We can summarize the AUC values in a table.

AUC values from four models on training and testing set
stackgbm xgboost lightgbm catboost
Training 0.8740 0.8891 0.8768 0.8697
Testing 0.7016 0.6934 0.6915 0.7017

ROC curves

Plot the ROC curves of all models on the independent test set.

pal <- c("#e15759", "#f28e2c", "#59a14f", "#4e79a7", "#76b7b2")

plot(pROC::smooth(roc_stackgbm_test), col = pal[1], lwd = 1)
plot(pROC::smooth(roc_xgboost_test), col = pal[2], lwd = 1, add = TRUE)
plot(pROC::smooth(roc_lightgbm_test), col = pal[3], lwd = 1, add = TRUE)
plot(pROC::smooth(roc_catboost_test), col = pal[4], lwd = 1, add = TRUE)
legend(
  "bottomright",
  col = pal,
  lwd = 2,
  legend = c("stackgbm", "xgboost", "lightgbm", "catboost")
)

Notes on categorical features

xgboost and lightgbm both prefer the categorical features to be encoded as integers. For catboost, the categorical features can be encoded as character factors.

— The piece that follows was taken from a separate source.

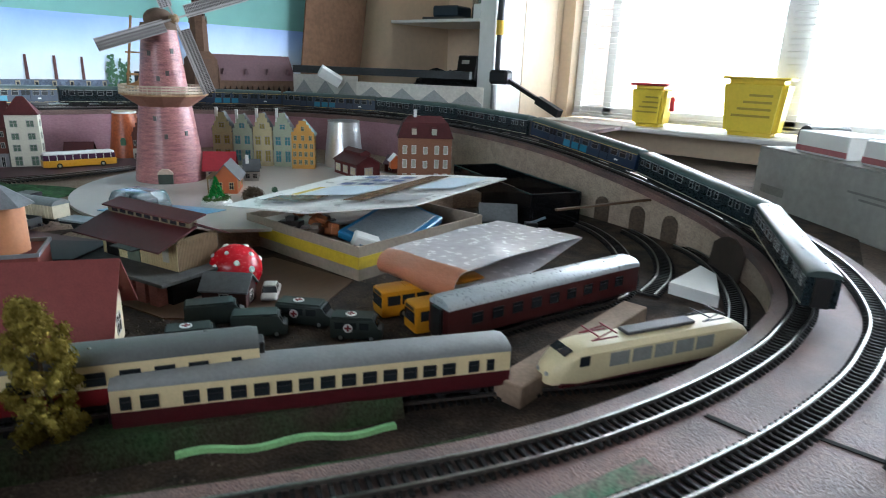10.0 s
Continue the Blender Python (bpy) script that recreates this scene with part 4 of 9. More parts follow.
def electric_loco(label):
    th = thing("electric_locomotive", None, label, "locomotive")
    h, W = 0.0735, 0.0163
    navy = mat("loco_navy", (0.006, 0.007, 0.011), 0.28, var=0.12, scale=70)
    prof = [(-h, 0.010), (-h, 0.026), (-h + 0.004, 0.036), (-h + 0.008, 0.0405), (h - 0.008, 0.0405), (h - 0.004, 0.036), (h, 0.026), (h, 0.010)]
    b = prism(B(), prof, -W, W, "y")
    part("body", b, navy, th)
    rf = prism(B(), [(-h + 0.009, 0.0406), (-h + 0.014, 0.0445), (h - 0.014, 0.0445), (h - 0.009, 0.0406)], -0.0135, 0.0135, "y")
    roof = part("roof", rf, mat("loco_roof", (0.03, 0.034, 0.038), 0.35, var=0.2, scale=60), th)
    part("roof_hatch", box(B(), -0.020, 0.018, -0.009, 0.009, 0.0445, 0.0475, 0.0012), mat("loco_roof", (0, 0, 0)), roof)
    for sgn in (-1, 1):
        y = sgn * W
        a, c = min(y, y + sgn * 0.0005), max(y, y + sgn * 0.0005)
        for x in (-0.0255, -0.0085, 0.0085, 0.0255):
            ring = part("porthole_ring", cyl(B(), 0.0031, 0.0031, 0.0009, 20, Matrix.Translation((x, y + (0.0009 if sgn > 0 else 0), 0.0300)) @ pose(0, 0, 0, 90, 0, 0)), SILVER, th)
            part("porthole", cyl(B(), 0.0024, 0.0024, 0.0012, 20, Matrix.Translation((x, y + (0.0012 if sgn > 0 else 0), 0.0300)) @ pose(0, 0, 0, 90, 0, 0)), WINDOWDARK, ring)
        for z0, z1 in ((0.0196, 0.0203), (0.0180, 0.0184)):
            part("stripe", box(B(), -h + 0.001, h - 0.001, a, c, z0, z1), SILVER, th)
        part("waist_badge", cyl(B(), 0.0018, 0.0018, 0.0008, 12, Matrix.Translation((0, y + (0.0008 if sgn > 0 else 0), 0.0192)) @ pose(0, 0, 0, 90, 0, 0)), SILVER, th)
        for x in (-0.060, 0.060):
            part("cab_window", box(B(), x - 0.0035, x + 0.0035, a, c, 0.0285, 0.0375), WINDOWDARK, th)
            part("cab_door", box(B(), x + (0.005 if x < 0 else -0.0085), x + (0.0085 if x < 0 else -0.005), a, c, 0.014, 0.037), mat("loco_door", (0.02, 0.024, 0.036), 0.4), th)
            emblem_of(th, x * 0.70, y, 0.0300, 0.0056, sgn)
        part("side_number_bar", box(B(), 0.046, 0.051, a, c, 0.0135, 0.0148), WHITE, th)
        for x in (-0.066, 0.066):
            st = B()
            box(st, x - 0.004, x + 0.004, sgn * 0.0145 - 0.0006, sgn * 0.0145 + 0.0006, 0.0018, 0.0024)
            box(st, x - 0.004, x - 0.0034, sgn * 0.0145 - 0.0006, sgn * 0.0145 + 0.0006, 0.0018, 0.0095)
            box(st, x + 0.0034, x + 0.004, sgn * 0.0145 - 0.0006, sgn * 0.0145 + 0.0006, 0.0018, 0.0095)
            part("cab_step", st, SILVER, th, "pale metal cab steps")
    for sx in (-1, 1):
        x = sx * h
        for y in (-0.009, 0.009):
            lamp = part("headlight", cyl(B(), 0.0016, 0.0016, 0.0016, 12, Matrix.Translation((x - (0.0016 if sx < 0 else 0), y, 0.0165)) @ pose(0, 0, 0, 0, 90, 0)), MATS.get("lamp_amber") or glow("lamp_amber", (1.0, 0.33, 0.06), 6.0), th, "glowing amber headlight")
            part("buffer", cyl(B(), 0.0028, 0.0028, 0.005, 12, Matrix.Translation((x + (0 if sx > 0 else -0.005), y, 0.0115)) @ pose(0, 0, 0, 0, 90, 0)), BLACK, th)
            part("cab_front_window", box(B(), min(x * 0.975, x * 0.985), max(x * 0.975, x * 0.985), y - 0.0055, y + 0.0055, 0.0285, 0.0355), WINDOWDARK, th)
        part("buffer_beam", box(B(), min(x, x + sx * 0.0015), max(x, x + sx * 0.0015), -0.015, 0.015, 0.0085, 0.0125), TEERED, th, "red buffer beam")
    for x in (-0.040, 0.040):
        bogie(th, x, 0.017)
        pdark = mat("panto_dark", (0.06, 0.06, 0.062), 0.45, metal=0.4)
        pf = B()
        for yy in (-0.008, 0.008):
            bar(pf, (x - 0.017, yy, 0.0465), (x + 0.017, yy, 0.0465), 0.0010)
        for xx in (-0.017, 0.0, 0.017):
            bar(pf, (x + xx, -0.0081, 0.0465), (x + xx, 0.0081, 0.0465), 0.0010)
        panto = part("pantograph", pf, pdark, th, "folded dark pantograph")
        for yy in (-0.008, 0.008):
            for p, q, w in (((x - 0.012, yy, 0.0468), (x + 0.010, yy * 0.6, 0.0515), 0.0009), ((x + 0.014, yy, 0.0468), (x - 0.008, yy * 0.6, 0.0512), 0.0009), ((x + 0.010, yy * 0.6, 0.0515), (x - 0.010, yy * 1.1, 0.0535), 0.0007), ((x - 0.008, yy * 0.6, 0.0512), (x + 0.012, yy * 1.1, 0.0535), 0.0007)):
                part("pantograph_arm", bar(B(), p, q, w), pdark, panto)
            for xx in (-0.014, 0.014):
                part("insulator", bar(B(), (x + xx, yy, 0.0440), (x + xx, yy, 0.0470), 0.0022), pdark, panto)
        for xx in (-0.012, -0.009, 0.009, 0.012):
            part("collector_bar", bar(B(), (x + xx, -0.013, 0.0530), (x + xx, 0.013, 0.0530), 0.0011), pdark, panto)
    part("skirt", box(B(), -0.062, 0.062, -0.0125, 0.0125, 0.0045, 0.0102), BLACK, th)
    return th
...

To avoid possible confusions, if your data has any categorical features, we recommend converting them to integers or use one-hot encoding, and use a numerical matrix as the input.

References

Chen, Tianqi, and Carlos Guestrin. 2016. XGBoost: A Scalable Tree Boosting System.” In Proceedings of the 22nd ACM SIGKDD International Conference on Knowledge Discovery and Data Mining, 785–94. ACM.
Ke, Guolin, Qi Meng, Thomas Finley, Taifeng Wang, Wei Chen, Weidong Ma, Qiwei Ye, and Tie-Yan Liu. 2017. LightGBM: A Highly Efficient Gradient Boosting Decision Tree.” In Advances in Neural Information Processing Systems, 3146–54.
Prokhorenkova, Liudmila, Gleb Gusev, Aleksandr Vorobev, Anna Veronika Dorogush, and Andrey Gulin. 2018. CatBoost: Unbiased Boosting with Categorical Features.” In Advances in Neural Information Processing Systems, 6638–48.
Wolpert, David H. 1992. “Stacked Generalization.” Neural Networks 5 (2): 241–59.